Fast-paced, but structured. Most teams are on a 2-week or monthly cycle. We do quarterly planning for big projects/features. We have a lightweight process for planning and getting approval from key stakeholders that typically involves writing up an RFC and tagging the requisite stakeholders. We generally use GitHub Issues and Projects as the roadmap source of truth. We have a monthly product demo day for features and fixes that are shipping.
How does code get reviewed, merged, and deployed?
- Development happens in branches.
- Changes then are squash-merged into our main branch following code review from code owners.
- Deployment to sourcegraph.com is automatic after a change is merged into the main branch.

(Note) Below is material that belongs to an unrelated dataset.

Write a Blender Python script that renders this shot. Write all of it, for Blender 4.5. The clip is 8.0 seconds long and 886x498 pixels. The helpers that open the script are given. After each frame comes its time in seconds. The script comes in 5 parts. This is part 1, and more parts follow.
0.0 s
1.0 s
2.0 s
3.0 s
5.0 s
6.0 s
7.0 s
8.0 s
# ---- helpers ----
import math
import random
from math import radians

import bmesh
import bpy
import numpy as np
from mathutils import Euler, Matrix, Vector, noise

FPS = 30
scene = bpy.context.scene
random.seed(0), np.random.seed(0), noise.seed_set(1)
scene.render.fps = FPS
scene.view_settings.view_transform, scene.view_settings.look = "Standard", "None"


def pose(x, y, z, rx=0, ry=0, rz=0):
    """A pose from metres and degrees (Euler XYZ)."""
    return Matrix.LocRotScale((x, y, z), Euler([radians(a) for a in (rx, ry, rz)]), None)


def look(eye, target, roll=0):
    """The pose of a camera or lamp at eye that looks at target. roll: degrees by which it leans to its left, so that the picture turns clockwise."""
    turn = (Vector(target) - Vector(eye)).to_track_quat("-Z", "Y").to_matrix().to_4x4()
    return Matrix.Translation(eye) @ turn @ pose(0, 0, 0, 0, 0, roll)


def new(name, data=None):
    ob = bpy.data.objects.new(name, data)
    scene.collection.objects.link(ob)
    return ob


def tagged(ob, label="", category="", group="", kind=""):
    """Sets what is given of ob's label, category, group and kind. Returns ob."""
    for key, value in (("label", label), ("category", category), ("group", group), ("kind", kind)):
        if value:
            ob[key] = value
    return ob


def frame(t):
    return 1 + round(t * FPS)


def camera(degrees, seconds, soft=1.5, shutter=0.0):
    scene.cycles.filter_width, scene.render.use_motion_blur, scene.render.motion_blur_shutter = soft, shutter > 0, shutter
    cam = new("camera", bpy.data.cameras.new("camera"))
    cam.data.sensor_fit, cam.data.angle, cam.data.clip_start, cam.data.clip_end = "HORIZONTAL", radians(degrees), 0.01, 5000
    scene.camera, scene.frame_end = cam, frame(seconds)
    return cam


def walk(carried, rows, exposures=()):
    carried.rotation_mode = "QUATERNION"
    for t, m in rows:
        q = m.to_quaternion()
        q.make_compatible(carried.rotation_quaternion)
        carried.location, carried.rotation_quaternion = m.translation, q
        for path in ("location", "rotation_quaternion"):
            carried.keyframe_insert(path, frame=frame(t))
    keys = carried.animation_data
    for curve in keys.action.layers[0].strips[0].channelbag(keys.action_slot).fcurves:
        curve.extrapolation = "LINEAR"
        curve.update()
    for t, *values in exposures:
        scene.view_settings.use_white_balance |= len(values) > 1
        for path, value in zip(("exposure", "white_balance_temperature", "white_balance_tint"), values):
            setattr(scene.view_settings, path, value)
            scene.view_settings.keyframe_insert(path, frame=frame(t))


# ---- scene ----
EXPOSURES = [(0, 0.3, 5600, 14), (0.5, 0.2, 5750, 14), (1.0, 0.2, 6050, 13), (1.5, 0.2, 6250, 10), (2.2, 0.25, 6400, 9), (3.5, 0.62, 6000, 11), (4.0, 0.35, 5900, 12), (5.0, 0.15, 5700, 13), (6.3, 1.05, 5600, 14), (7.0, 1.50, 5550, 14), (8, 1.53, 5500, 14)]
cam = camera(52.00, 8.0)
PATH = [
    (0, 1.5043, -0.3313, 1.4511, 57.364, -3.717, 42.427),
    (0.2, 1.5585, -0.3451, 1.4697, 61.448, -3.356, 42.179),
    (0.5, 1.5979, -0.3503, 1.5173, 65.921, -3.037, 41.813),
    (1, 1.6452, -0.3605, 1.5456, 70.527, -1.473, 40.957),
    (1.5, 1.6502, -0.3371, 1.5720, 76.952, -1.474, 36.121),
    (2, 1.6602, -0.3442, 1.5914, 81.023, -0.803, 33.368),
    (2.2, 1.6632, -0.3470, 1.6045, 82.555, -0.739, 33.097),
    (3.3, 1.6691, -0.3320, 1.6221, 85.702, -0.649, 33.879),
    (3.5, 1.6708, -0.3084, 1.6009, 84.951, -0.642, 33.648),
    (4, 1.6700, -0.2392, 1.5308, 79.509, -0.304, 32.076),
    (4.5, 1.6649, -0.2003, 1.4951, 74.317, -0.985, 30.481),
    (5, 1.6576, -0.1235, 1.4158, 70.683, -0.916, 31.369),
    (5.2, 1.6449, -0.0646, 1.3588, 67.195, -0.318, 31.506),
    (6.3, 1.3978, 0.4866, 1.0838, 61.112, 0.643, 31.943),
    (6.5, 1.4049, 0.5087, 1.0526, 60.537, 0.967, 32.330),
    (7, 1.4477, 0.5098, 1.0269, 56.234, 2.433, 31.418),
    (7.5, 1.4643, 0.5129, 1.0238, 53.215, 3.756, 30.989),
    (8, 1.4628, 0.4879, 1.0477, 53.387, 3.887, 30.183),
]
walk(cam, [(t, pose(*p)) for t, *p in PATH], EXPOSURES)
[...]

- We have a monthly release cycle for self-hosted customers, which is cut from the main branch.
What is the QA process?
Automated CI using Buildkite, with automated end-to-end tests.
What are some recent examples of interesting development challenges solved by internal teams as part of building the product?

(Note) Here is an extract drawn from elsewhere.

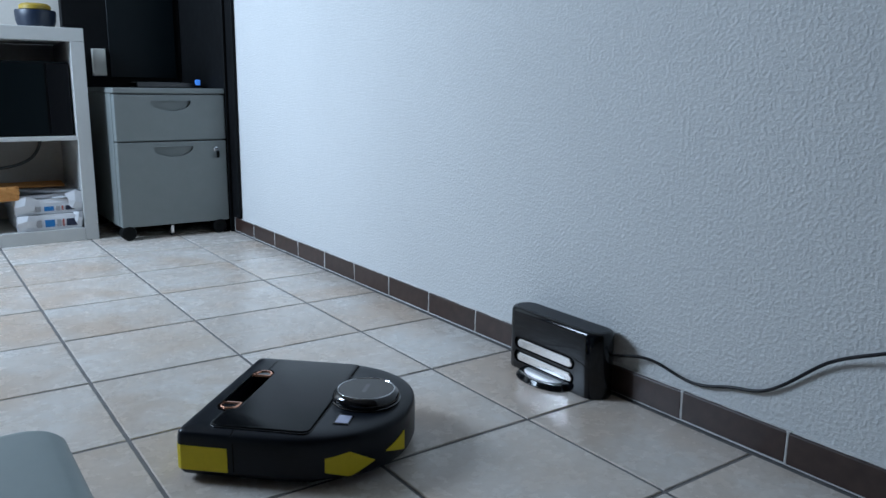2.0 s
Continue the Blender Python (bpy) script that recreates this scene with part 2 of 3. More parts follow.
# ---- structure ----
def build_room():
    t = 0.20
    wall = part("wall_east", box(WALL_X, WALL_X + t, ROOM_S - t, ROOM_N + t, -0.1, ROOM_H), M_PLASTER)
    tagged(wall, "white rough spatter-plastered wall above brown skirting tiles", "wall", kind="structure")
    tagged(part("wall_north", box(ROOM_W, WALL_X, ROOM_N, ROOM_N + t, -0.1, ROOM_H), M_NORTH),
           "plain pale beige wall behind the shelf", "wall", kind="structure")
    tagged(part("wall_south", box(ROOM_W, WALL_X, ROOM_S - t, ROOM_S, -0.1, ROOM_H), M_BACKWALL),
           "unseen wall closing the room, dark brown to hold down bounce light", "wall", kind="structure")
    b = box(ROOM_W - t, ROOM_W, ROOM_S - t, WIN_Y0, -0.1, ROOM_H)
    box(ROOM_W - t, ROOM_W, WIN_Y1, ROOM_N + t, -0.1, ROOM_H, bm=b)
    box(ROOM_W - t, ROOM_W, WIN_Y0, WIN_Y1, -0.1, WIN_Z0, bm=b)
    box(ROOM_W - t, ROOM_W, WIN_Y0, WIN_Y1, WIN_Z1, ROOM_H, bm=b)
    tagged(part("wall_west", b, M_BACKWALL), "unseen wall with a window opening, dark brown to hold down bounce light", "wall", kind="structure")
    tagged(part("ceiling", box(ROOM_W - t, WALL_X + t, ROOM_S - t, ROOM_N + t, ROOM_H, ROOM_H + 0.15), M_CEIL),
           "unseen ceiling, brown to hold down bounce light", "ceiling", kind="structure")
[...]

- sg: internal tool for managing the Sourcegraph dev environment
- Sub-repository permissions: enforcing code permissions within repositories.
- Scaling up our infrastructure to support millions of open-source repositories and private code on sourcegraph.com.
- Both Notebooks and Code Insights were created as hack projects to help with onboarding, documenting code investigations and understanding high-level trends in our code, but they worked so well, we ended up productizing it and releasing them to our customers.
How does on-call work?
- OpsGenie for handling and routing alerts. Incident.io for collaboratively responding to incidents.
- We have an on-call rotation, but no one gets woken up in the middle of the night, because we distribute the rotation to our teammates around the world (fully remote).
Hiring process at Sourcegraph
How does the application process work? What are the stages and what is the timeline?
Applications are received through our careers page and we have a standardized engineering interview process plus a set of resources for candidates.
It is our goal to fill our openings as quickly as possible while maintaining a high quality bar and a strong candidate experience. Once a candidate begins the interview process with us, we aim to complete the interview process in 2-weeks or less.
The process typically looks like this:
- Recruiter screen (30m).
- Hiring Manager Screen (30-60m).
- Team interviews - technical interview (60m) + cross-functional team collaboration interview (60m).
- Values interview (30m).
- Leadership interview (30m).
What is the career progression framework? How are promotions and performance reviews managed?
Our handbook documents our career development framework and how performance reviews are managed.